Key points
01.
The 401(k) is evolving into an individualized pension
As individuals now bear more responsibility for turning savings into sustainable retirement income, defined contribution plans are increasingly being designed with a focus on total portfolio construction, professional management, risk control, and lifetime income.
02.
Focus is on quality connections with participants
Plan sponsors are moving away from generic education toward tailored, timely engagement, using digital tools and targeted guidance delivered during key decision moments (especially ages 55–70). The emphasis is on relevance and trust, not more information.
03.
Policy and regulatory clarity is enabling innovation
SECURE 2.0, clearer guidance on lifetime income and progress on broadening investment choices are expanding access and giving plan sponsors confidence to innovate responsibly.
What will it take for Americans not just to retire, but to live well in retirement?
Saving matters—but it is only part of the equation. The harder challenge is helping those savings grow and then be spent with confidence over increasingly long retirements.
Over the past several decades, responsibility for retirement outcomes has shifted from institutions to individuals. Defined contribution (DC) plans now dominate the system, while people are living longer and capital markets have become more complex. For most workers, a 401(k) is their primary—and often only—connection to the markets, even as financial constraints limit how much they can save. As a result, the focus is moving beyond how much people save to how effectively savings are invested, managed, and converted into reliable income.
Five key trends are reshaping the retirement system to meet this challenge.
1. The rise of the individualized pension
Traditional defined benefit plans worked because retirement was designed end-to-end: saving was automatic, assets were professionally managed, risks were pooled, and retirees received a predictable paycheck for life. While DC plans expanded access and portability, they shifted the most complex responsibility—turning savings into income—onto individuals.
The conversation is shifting from individual fund selection to holistic portfolio construction—leveraging the full toolkit across active management, private markets, and retirement income strategies to drive growth, manage risk, and sustain spending over time.
Bottom line: The 401(k) is becoming each worker’s personal pension, requiring design and evaluation focused on lifetime outcomes, not just savings rates.
2. Participant engagement, their way
Participants are seeking guidance that reflects their personal circumstances, especially as they enter the “retirement window” and risks converge—longevity, market volatility, healthcare costs, and income decisions. Plan sponsors are responding by shifting from one-size-fits-all education to personalized, timely engagement. Digital tools, data-driven nudges, and AI-enabled support are making it possible to deliver relevant guidance at scale.
Bottom line: Engagement is moving from generic education to personalized guidance that replaces uncertainty with confidence.
3. More plan access for more workers
One of the most significant growth stories in DC is unfolding among small employers. Long underserved, this segment is expanding rapidly due to policy support and innovation. Smaller employers can now access institutional-quality features—professional fiduciary oversight, simplified administration, and competitive pricing—without building internal expertise.

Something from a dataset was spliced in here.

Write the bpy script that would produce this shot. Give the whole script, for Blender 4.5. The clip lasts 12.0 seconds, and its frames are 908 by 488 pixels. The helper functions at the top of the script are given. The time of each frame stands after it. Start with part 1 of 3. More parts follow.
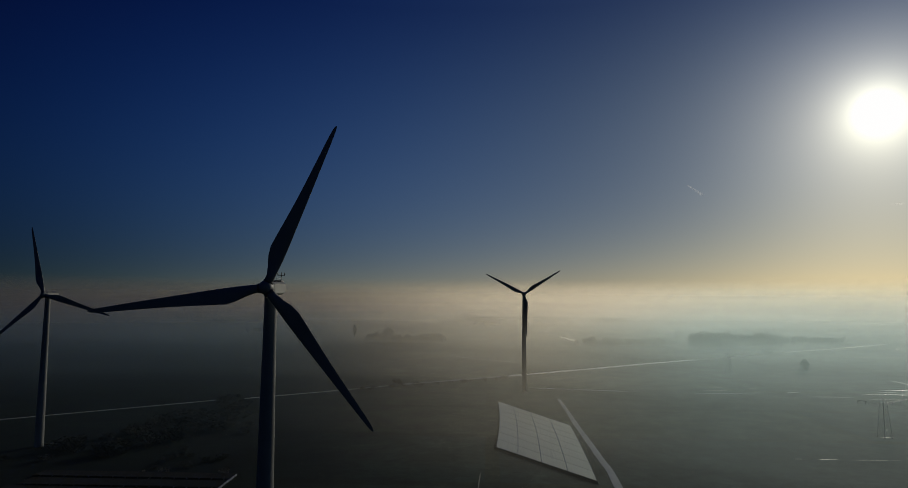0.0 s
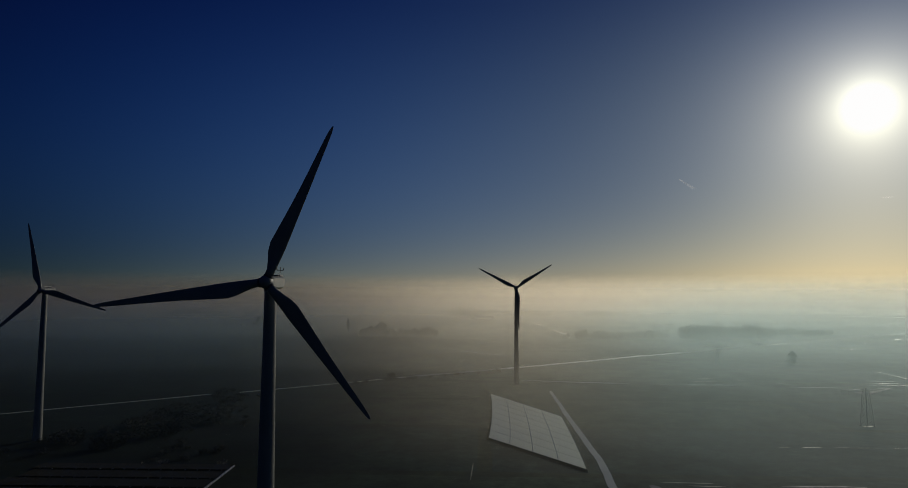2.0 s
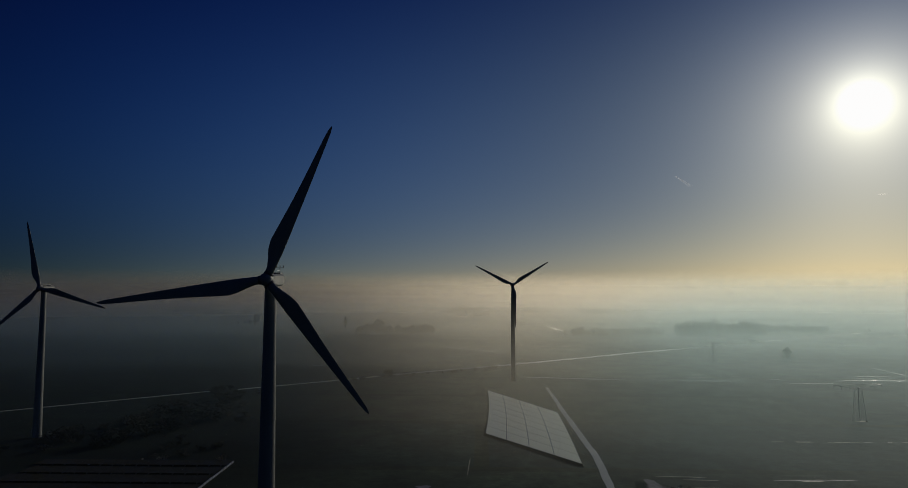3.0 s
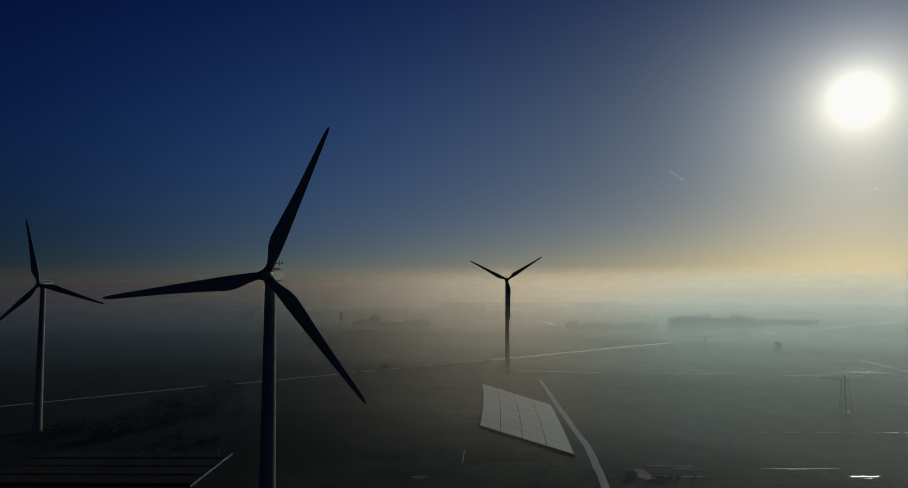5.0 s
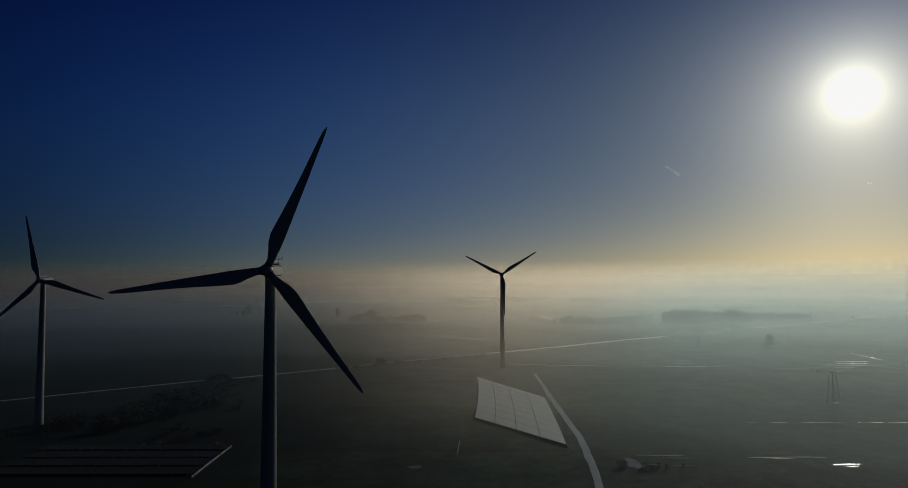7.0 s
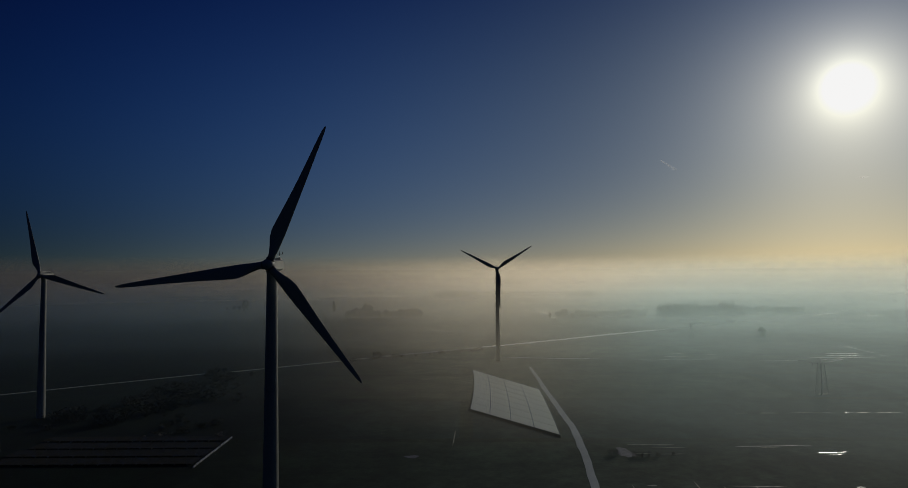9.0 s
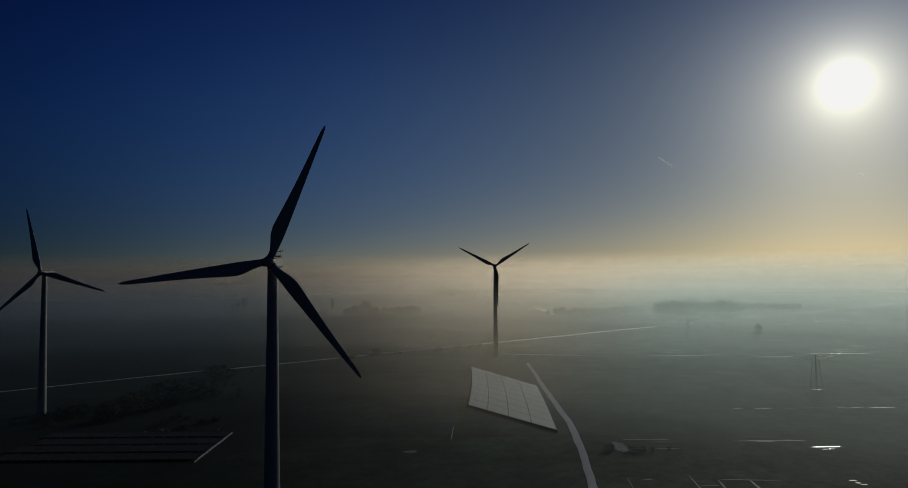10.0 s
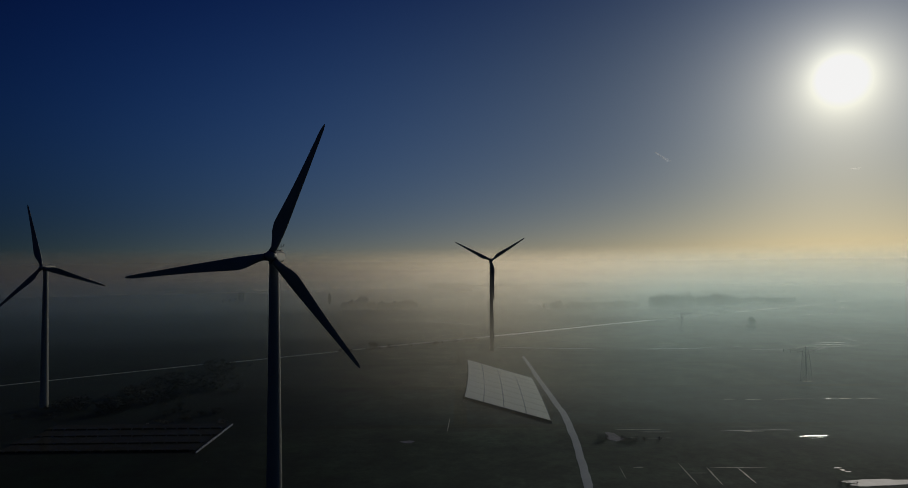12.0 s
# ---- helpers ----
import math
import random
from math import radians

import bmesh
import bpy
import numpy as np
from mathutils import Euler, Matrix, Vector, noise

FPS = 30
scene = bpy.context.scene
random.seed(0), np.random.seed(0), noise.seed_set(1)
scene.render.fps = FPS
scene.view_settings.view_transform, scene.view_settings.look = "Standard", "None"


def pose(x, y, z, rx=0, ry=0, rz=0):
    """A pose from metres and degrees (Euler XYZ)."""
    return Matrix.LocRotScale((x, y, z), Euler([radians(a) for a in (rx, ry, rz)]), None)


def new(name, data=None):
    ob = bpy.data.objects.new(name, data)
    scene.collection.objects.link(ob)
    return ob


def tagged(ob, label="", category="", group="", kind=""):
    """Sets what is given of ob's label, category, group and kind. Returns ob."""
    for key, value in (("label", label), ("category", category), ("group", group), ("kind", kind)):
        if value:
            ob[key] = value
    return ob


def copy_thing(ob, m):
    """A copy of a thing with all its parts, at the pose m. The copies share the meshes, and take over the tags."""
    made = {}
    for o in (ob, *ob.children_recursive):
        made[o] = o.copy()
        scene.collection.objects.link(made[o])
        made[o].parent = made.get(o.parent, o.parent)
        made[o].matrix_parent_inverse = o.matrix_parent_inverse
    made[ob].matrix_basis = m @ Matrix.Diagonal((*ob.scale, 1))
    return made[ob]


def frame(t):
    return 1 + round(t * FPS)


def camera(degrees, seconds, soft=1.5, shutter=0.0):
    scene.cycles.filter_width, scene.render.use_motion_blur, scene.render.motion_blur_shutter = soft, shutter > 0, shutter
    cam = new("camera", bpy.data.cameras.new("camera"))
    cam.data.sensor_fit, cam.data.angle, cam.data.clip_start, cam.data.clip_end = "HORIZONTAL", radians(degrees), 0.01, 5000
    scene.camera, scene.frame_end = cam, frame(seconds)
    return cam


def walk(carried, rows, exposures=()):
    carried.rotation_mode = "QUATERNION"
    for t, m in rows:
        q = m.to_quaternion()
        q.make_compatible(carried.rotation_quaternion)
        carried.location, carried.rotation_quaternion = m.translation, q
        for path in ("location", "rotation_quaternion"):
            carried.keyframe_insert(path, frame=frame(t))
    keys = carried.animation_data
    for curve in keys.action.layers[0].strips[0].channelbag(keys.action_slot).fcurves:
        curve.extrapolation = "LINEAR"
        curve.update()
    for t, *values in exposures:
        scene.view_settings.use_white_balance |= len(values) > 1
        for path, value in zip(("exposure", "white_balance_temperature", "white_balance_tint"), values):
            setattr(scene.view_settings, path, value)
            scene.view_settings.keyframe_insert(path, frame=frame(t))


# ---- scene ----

Bottom line: Small plans are no longer small in capability, expanding access to workplace savings for millions of workers.
4. Wealth and retirement converge
For many individuals, retirement is the first time financial decisions across investing, income, taxes, and timing feel fully interconnected. Enrollment, asset allocation, and income discussions often lead naturally to rollovers, tax planning, and long-term wealth decisions. This convergence is particularly powerful for business owners, where managing a company retirement plan frequently evolves into advising on personal wealth, succession planning, and eventual business transitions.
Bottom line: As wealth and retirement blend, workplace plans are becoming gateways to lifelong financial relationships.
5. Policy and regulatory progress
Policy is increasingly the foundation enabling innovation across the DC ecosystem. Policymakers are providing clearer guardrails. Guidance on lifetime income and alternative investments is helping plan sponsors innovate responsibly while maintaining fiduciary discipline. State-facilitated retirement programs continue to grow, extending coverage to smaller employers and underserved workers.
Bottom line: Clearer policy and regulation are setting the stage for broader adoption and more practical innovation across DC plans.